KKTC Dışişleri Bakanlığı'ndan yapılan yazılı açıklamada, dün Güney Kıbrıs Rum Yönetimi (GKRY), Yunanistan, Mısır, Fransa ve Birleşik Arap Emirlikleri (BAE) Dışişleri Bakanları'nın Doğu Akdeniz'e ilişkin gerçeklerden yoksun, izlenim yaratmaya yönelik ve bütünüyle siyasi bir ortak bildiri yayımladığı hatırlatıldı.
Açıklamada, GKRY'nin Doğu Akdeniz'deki doğal zenginliklerin Kıbrıs'taki iki taraf ve bölgedeki diğer aktörler arasında iş birliği ve karşılıklı ekonomik bağımlılığa dönüştürülerek bölge istikrarına hizmet etmesini sağlamak yerine, birlikte hareket ettiği ve bölgede söz sahibi dahi olmayan ülkelerle KKTC ve Türkiye aleyhine yanlış algılar ve oldu-bittiler yaratma çabası içerisinde olduğu kaydedildi.
Rum kesiminin Kıbrıs Türk halkının ve Türkiye'nin bölgedeki haklarını gasbetmek ve çıkarlarına halel getirmek gayretinde ısrar ettiği ifade edilen açıklamada, bu tür hak ve uluslararası hukuktan yoksun bilindik çabaların, KKTC'yi, Doğu Akdeniz bölgesindeki hak ve çıkarlarını tüm tehditler karşısında Türkiye ile iş birliği içerisinde korumaya devam etmekten alıkoyamayacağı vurgulandı.
Açıklamada, şunlar kaydedildi:
"GKRY, Doğu Akdeniz bölgesinde güven ve istikrara hizmet etmek istiyorsa, öncelikle maksimalist, tahakkümcü ve tek taraflı politikalarından vazgeçerek Kıbrıs Türk halkının Ada ve bölgedeki eşit hak ve çıkarlarını tanımalı, buna göre davranmalıdır. GKRY'nin Doğu Akdeniz'deki öncelikli muhatabı ve diyalog ve diplomasi içerisinde olması gereken taraf Kıbrıs Türk tarafıdır. GKRY bu gerçeği idrak etmediği ve buna göre davranmadığı sürece Doğu Akdeniz'de istikrar ve güven sağlamak arzusundan bahsetmesi samimiyetsizliktir."
Kıbrıs Türk tarafının, Ada ve Doğu Akdeniz bölgesinde eşit ve ortak haklara sahip taraflara birçok kez iş birliği çağrısı yaptığı ve öneri sunduğu hatırlatılan açıklamada, hidrokarbon kaynakları konusunda 13 Temmuz 2019 tarihli işbirliği önerisinin halen geçerli olduğunu vurgulandı.

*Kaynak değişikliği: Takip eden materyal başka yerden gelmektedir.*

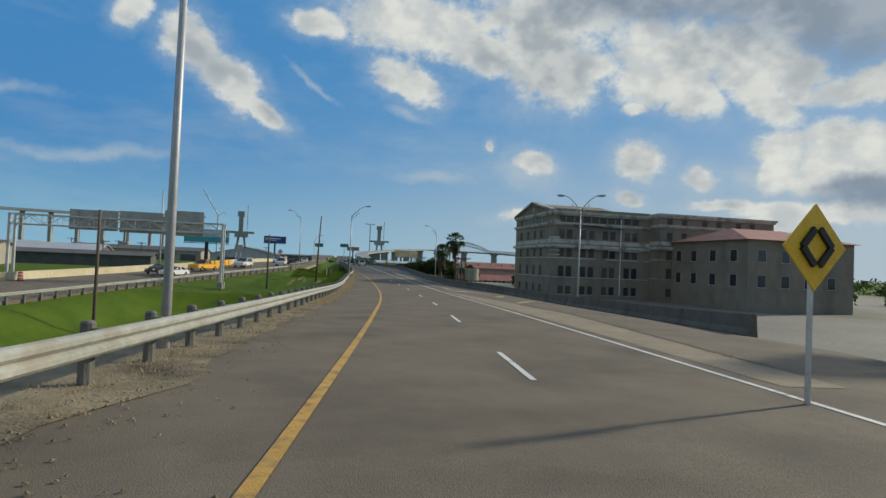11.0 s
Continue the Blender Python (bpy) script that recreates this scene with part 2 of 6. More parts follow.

"KIBRIS RUM LİDERLİĞİ YANILGI İÇERİSİNDEDİR"
GKRY'nin Ada'nın ve bölgenin güven ve istikrarına hizmet etmeyen tek taraflı adımlarından derhal vazgeçmesi ve Ada'daki tek, bölgedeki ise en öncelikli muhatabı olan Kıbrıs Türk tarafıyla iki halkın Doğu Akdeniz'deki eşit hak ve çıkarları konusunda bir iş birliğine gitmesinin tek yol olduğuna vurgu yapılan açıklamada, şu ifadeler yer aldı:
"Kıbrıs Rum liderliği bu bölgeye dahil olmayan, bu bölgeyi bilmeyen, bu bölgedeki hassasiyetlerden bihaber olan bölge dışı devletlerle müşterek bildiri yayınlamakla hak ve çıkarlarımızdan ödün vereceğimizi sanıyorsa büyük bir yanılgı içerisindedir."